Und die Merz-Regierung? Von CDU-Verkehrsminister Schnieder hört man nichts mehr von Mobilitätswende.
Christina Christiansen hier LinkedIn
Es ist ein perverser Kreislauf, den man eigentlich nur noch mit bitterem Lachen ertragen kann.
Deutschland verfehlt Jahr für Jahr die eigenen Klimaziele, vor allem in den Bereichen Verkehr und Gebäude. Das ist längst kein Betriebsunfall mehr, sondern ein Dauerzustand.
Der Expertenrat für Klimafragen hat gerade erst bestätigt: Der Verkehrssektor reißt seine Vorgaben deutlich. Bei den Gebäuden wird mit Statistiktricks herumlaviert, aber alle wissen, dass auch dort die Bilanz erbärmlich bleibt.
Während also auf allen Ebenen großspurig von „Klimaschutz made in Germany“ geredet wird, passiert in der Realität: nichts oder viel zu wenig.
Und was folgt daraus? Deutschland muss zahlen. Klingt nach einer Strafe, ist offiziell aber ein bürokratischer Euphemismus: Wir kaufen sogenannte Emissionszuweisungen von Ländern, die ihre Ziele übererfüllen.

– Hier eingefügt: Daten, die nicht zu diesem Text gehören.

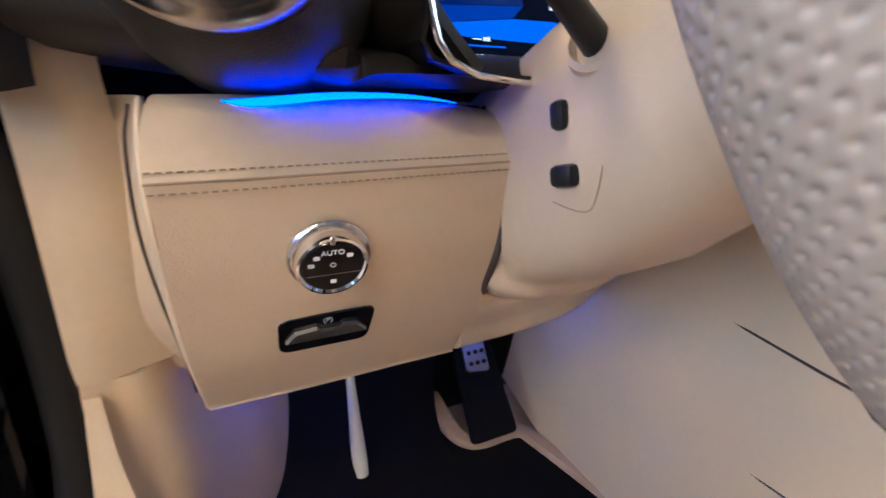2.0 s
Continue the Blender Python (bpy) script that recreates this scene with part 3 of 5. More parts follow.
# padded strip along the lock post, seal side
PAD = [(-0.812, 0.30, 0.398), (-0.812, 0.05, 0.398), (-0.812, -0.08, 0.406), (-0.810, -0.165, 0.44), (-0.802, -0.235, 0.52), (-0.788, -0.300, 0.61), (-0.762, -0.368, 0.77), (-0.722, -0.403, 0.91), (-0.694, -0.416, 1.0), (-0.676, -0.426, 1.04), (-0.664, -0.444, 1.064), (-0.660, -0.485, 1.070)]
part("post_pad", sweep([(0.036 * math.cos(a), 0.013 * math.sin(a)) for a in [2 * math.pi * k / 14 for k in range(14)]], PAD, lambda p: (-0.5, 0.0, 0.8) if p[2] < 0.42 else (-0.58, 0.80, 0.12), scale=lambda f: 0.35 + 0.65 * min(1.0, f / 0.55)), pad_dark, car, "padded black rubber strip along the lock post")
part("pad_mark", box((0, 0, 0), (0.012, 0.0015, 0.0006), 0, 1, axes((-0.694, -0.402, 0.995), (-0.58, 0.80, 0.12), (0.6, 0.4, 0.5))), white_print, car)
# rolled edge and inner lip of the lock post
part("shut_edge", tube([tuple(Vector(r[4]) + Vector((0.003, 0.002, 0))) for r in jamb_rows[:10]], 0.008, 10), paint, car)
part("shut_edge", tube([tuple(Vector(r[4]).lerp(Vector(r[3]), 0.22) + Vector((-0.012, 0.008, 0.006))) for r in jamb_rows[1:9]], [0.002, 0.006, 0.007, 0.007, 0.007, 0.006, 0.004, 0.002], 10), paint, car)
# stickers, buffers and striker on the lock post


jamb_skin = bmesh.new()
sheet(jamb_rows, 18, 24, 0.0, jamb_skin, jamb_relief)
jamb_skin.verts.ensure_lookup_table()
JAMB = np.array([tuple(v.co) for k, v in enumerate(jamb_skin.verts) if 18 <= k % 73 <= 38])
jamb_skin.free()


def jamb_patch(x0, x1, z0, z1, lift, n=4):
    """A sticker laid on the lock post: x0 to x1 across it and z0 to z1 in height."""
    rows = []
    for j in range(n + 1):
        row = []
        for i in range(n + 1):
            x, z = x0 + (x1 - x0) * i / n, z0 + (z1 - z0) * j / n
            d = np.hypot(JAMB[:, 0] - x, JAMB[:, 2] - z)
            near = np.argsort(d)[:4]
            w = 1.0 / (d[near] + 0.002)
            row.append(Vector((x, float((JAMB[near, 1] * w).sum() / w.sum()) + lift, z)))
        rows.append(row)
    return grid(rows, 0.0006)


tyre_label = part("label", jamb_patch(-0.776, -0.821, 0.682, 0.600, 0.0103), label_white, car, "white and yellow tyre sticker")
part("label_field", jamb_patch(-0.803, -0.818, 0.679, 0.651, 0.0118, 2), label_yellow, tyre_label)
part("label_band", jamb_patch(-0.780, -0.786, 0.679, 0.612, 0.0118, 2), thread, tyre_label)
for k in range(5):
    part("label_line", jamb_patch(-0.793, -0.817, 0.644 - k * 0.008, 0.6415 - k * 0.008, 0.0118, 2), thread, tyre_label)
code_label = part("label", jamb_patch(-0.784, -0.823, 0.598, 0.520, 0.0103), plastic, car, "dark maker's sticker with pale bars")
for k in range(9):
    part("label_line", jamb_patch(-0.787, -0.797 - 0.003 * (k % 3), 0.594 - k * 0.008, 0.590 - k * 0.008, 0.0118, 2), label_white, code_label)
    part("label_line", jamb_patch(-0.811, -0.821, 0.5945 - k * 0.008, 0.5895 - k * 0.008, 0.0118, 2), label_white, code_label)
data_label = part("label", jamb_patch(-0.764, -0.789, 0.819, 0.785, 0.0103), label_white, car, "small white sticker with a grey dot field")
for i in range(4):
    for k in range(4):
        if (i * 3 + k * 5) % 7 < 4:
            part("label_dot", jamb_patch(-0.7665 - 0.0118 * i, -0.7705 - 0.0118 * i, 0.815 - 0.0118 * k, 0.810 - 0.0118 * k, 0.0118, 1), plastic, data_label)
warn = part("label", jamb_patch(-0.757, -0.790, 0.868, 0.824, 0.0103), plastic, car, "black warning sticker with pale symbols")
for k in range(3):
    part("label_symbol", jamb_patch(-0.760 - 0.0098 * k, -0.766 - 0.0098 * k, 0.863, 0.852, 0.0118, 1), label_white, warn)
    part("label_symbol", jamb_patch(-0.760 - 0.0098 * k, -0.767 - 0.0098 * k, 0.843, 0.830, 0.0118, 1), label_white, warn)
stm = axes((-0.792, -0.421, 0.738), (-0.35, 0.90, 0.22), (-0.7, -0.2, 0.65))
striker = part("striker", plate(rounded([(-0.032, -0.02), (0.032, -0.02), (0.032, 0.02), (-0.032, 0.02)], 0.012), 0.008, stm, 0.003), chrome_bright, car, "chrome door striker")
part("loop", tube([stm @ Vector(p) for p in ((-0.018, -0.004, 0.004), (-0.018, -0.004, 0.024), (0, -0.004, 0.030), (0.018, -0.004, 0.024), (0.018, -0.004, 0.004))], 0.0045, 8), chrome_bright, striker)
part("recess", plate(rounded([(-0.024, -0.012), (0.024, -0.012), (0.024, 0.006), (-0.024, 0.006)], 0.006), 0.0012, stm @ Matrix.Translation((0, 0, 0.008))), plastic, striker)
for d in (-0.023, 0.023):
    part("bolt", lathe([(0.0, 0.0135), (0.0055, 0.013), (0.006, 0.008)], 10, stm @ Matrix.Translation((d, 0.013, 0))), chrome, striker)
for x, y, z in ((-0.766, -0.418, 0.775), (-0.768, -0.395, 0.66), (-0.76, -0.446, 0.90)):
    part("buffer", lathe([(0.0, 0.012), (0.010, 0.011), (0.012, 0.006), (0.013, -0.006)], 16, axes((x, y, z), (-0.3, 0.93, 0.2), (0, 0, 1))), plastic, car)
# bright strip along the foot of the sill
part("sill_strip", tube([(-0.957, 0.95, 0.172), (-0.962, 0.4, 0.168), (-0.958, -0.1, 0.166), (-0.95, -0.6, 0.165)], 0.004, 8), chrome, car, "thin bright strip along the foot of the sill")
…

Das ist der Mechanismus der EU-Lastenteilungsverordnung.
Man könnte auch sagen: Deutschland kauft sich mit Geld aus seiner Klimafaulheit frei. Eine Tonne CO₂ weniger gibt es dadurch nicht. Keine Lärmschutzwand, keine Wärmedämmung, kein Bus fährt öfter, kein Haus wird saniert. Es ist die buchhalterische Absolution für politische Bequemlichkeit.
Und jetzt kommt der eigentliche Skandal: Die Bundesregierung will diese Milliardenkosten nicht irgendwo im Haushalt verstecken, sondern ausgerechnet aus dem Klima- und Transformationsfonds nehmen. Aus jenem Topf, der eigentlich für die Wärmewende, für erneuerbare Energien, für Dekarbonisierung der Industrie gedacht ist.
Mit anderen Worten: Das Geld, das wir dringend bräuchten, um die Ziele überhaupt einzuhalten, wird jetzt genutzt, um die Strafen für das Nichteinhalten zu bezahlen. Weniger Mittel für Investitionen, mehr Mittel für das Stopfen selbstgemachter Löcher. Eine Abwärtsspirale.
Das Oberverwaltungsgericht Berlin-Brandenburg hat schon festgestellt: Das Klimaschutzprogramm der Bundesregierung reicht nicht aus. Es ist ein klarer Rechtsbruch. Trotzdem hält man in Berlin lieber an Dienstwagenprivilegien, Pendlerpauschale und politischer Bequemlichkeit fest. Statt mutig gegenzusteuern, wird der Klimaschutzfonds geplündert, um die eigene Untätigkeit zu kaschieren. Wir zahlen also doppelt: mit Steuergeld für Zertifikate und mit der zerstörten Zukunft, die keine Zertifikate der Welt retten.
Die Botschaft ist klar: Wer jetzt nicht laut wird, bekommt bald gar nichts mehr außer Rechnungen. Wir stehen an einem Punkt, an dem Politik sich selbst auflöst in eine Farce. Klimaziele werden verfehlt, Strafen aus Klimageldern bezahlt, Investitionen blockiert. Das ist nicht nur ein schlechtes Management, das ist ein Schlag ins Gesicht all jener, die seit Jahren für konsequenten Klimaschutz kämpfen.
Quelle: Expertenrat für Klimafragen, Prüfbericht Emissionen 2023; EU-Kommission zur Effort Sharing Regulation; Süddeutsche Zeitung über KTF-Mittel für Zertifikatskäufe (2025).